Op 11 oktober 2023 heeft de Rechtbank Rotterdam uitspraak gedaan in de zaak tussen eiseres, een inwoner van [plaats], en de Belastingdienst/Toeslagen. Eiseres had een bezwaarschrift ingediend tegen een besluit van 7 september 2022, maar het beroep was ingesteld wegens het uitblijven van een besluit op bezwaar. De rechtbank heeft vastgesteld dat de Belastingdienst op 27 juni 2023 een verweerschrift heeft ingediend. De rechtbank overweegt dat er in deze zaak en de samenhangende zaak ROT 23/1896 slechts eenmaal een dwangsom verschuldigd is, ondanks dat in beginsel per niet tijdig genomen besluit een dwangsom verschuldigd is. Dit is gebaseerd op de inhoudelijke samenhang van de beschikkingen die zijn gegeven op grond van dezelfde bepalingen van de Wet hersteloperatie toeslagen (Wht).

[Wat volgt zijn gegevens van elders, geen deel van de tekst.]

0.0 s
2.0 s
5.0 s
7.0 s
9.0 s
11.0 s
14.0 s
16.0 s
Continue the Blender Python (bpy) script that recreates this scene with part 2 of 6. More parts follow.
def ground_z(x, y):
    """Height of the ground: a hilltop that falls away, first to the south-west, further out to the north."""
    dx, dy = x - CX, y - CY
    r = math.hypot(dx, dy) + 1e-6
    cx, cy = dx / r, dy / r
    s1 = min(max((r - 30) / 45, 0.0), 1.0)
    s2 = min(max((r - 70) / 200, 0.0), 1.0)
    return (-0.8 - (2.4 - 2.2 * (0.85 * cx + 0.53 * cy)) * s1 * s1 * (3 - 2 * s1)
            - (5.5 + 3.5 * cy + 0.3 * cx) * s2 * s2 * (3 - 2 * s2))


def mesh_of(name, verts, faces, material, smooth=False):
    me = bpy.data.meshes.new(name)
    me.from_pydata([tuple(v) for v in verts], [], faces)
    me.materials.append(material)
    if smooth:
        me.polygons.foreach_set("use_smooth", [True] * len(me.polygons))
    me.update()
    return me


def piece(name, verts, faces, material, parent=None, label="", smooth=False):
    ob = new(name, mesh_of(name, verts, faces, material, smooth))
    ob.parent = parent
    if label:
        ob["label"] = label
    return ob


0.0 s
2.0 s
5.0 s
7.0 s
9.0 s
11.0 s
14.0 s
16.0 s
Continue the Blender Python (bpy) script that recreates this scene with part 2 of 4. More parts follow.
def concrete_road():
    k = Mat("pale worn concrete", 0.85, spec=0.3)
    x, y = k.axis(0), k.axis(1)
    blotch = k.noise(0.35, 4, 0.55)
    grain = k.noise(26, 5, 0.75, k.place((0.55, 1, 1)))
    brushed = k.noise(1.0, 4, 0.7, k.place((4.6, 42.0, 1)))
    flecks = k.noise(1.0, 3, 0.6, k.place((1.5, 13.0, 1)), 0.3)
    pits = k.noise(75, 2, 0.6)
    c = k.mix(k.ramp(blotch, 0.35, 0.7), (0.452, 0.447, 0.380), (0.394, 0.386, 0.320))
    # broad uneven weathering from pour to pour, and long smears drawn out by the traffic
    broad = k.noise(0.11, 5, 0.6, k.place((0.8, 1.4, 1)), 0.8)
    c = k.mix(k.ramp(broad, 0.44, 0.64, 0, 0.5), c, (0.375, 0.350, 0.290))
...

De rechtbank heeft geoordeeld dat de beschikkingen over dezelfde aanvrager, die zijn gegeven op basis van dezelfde wet, inhoudelijk samenhangen. Hierdoor verbeurt de verweerder slechts één dwangsom als hij niet tijdig beslist op de bezwaren tegen die beschikkingen. De rechtbank heeft verweerder opgedragen om binnen zes weken na de uitspraak alsnog een besluit bekend te maken op het bezwaar van eiseres. Indien deze termijn wordt overschreden, verbeurt verweerder een dwangsom van € 100,- per dag, met een maximum van € 15.000,-.
De rechtbank heeft verder bepaald dat de Belastingdienst het door eiseres betaalde griffierecht van € 50,- moet vergoeden en dat verweerder in de proceskosten van eiseres moet bijdragen tot een bedrag van € 418,50. De uitspraak is openbaar gedaan en partijen zijn op de hoogte gesteld van de beslissing.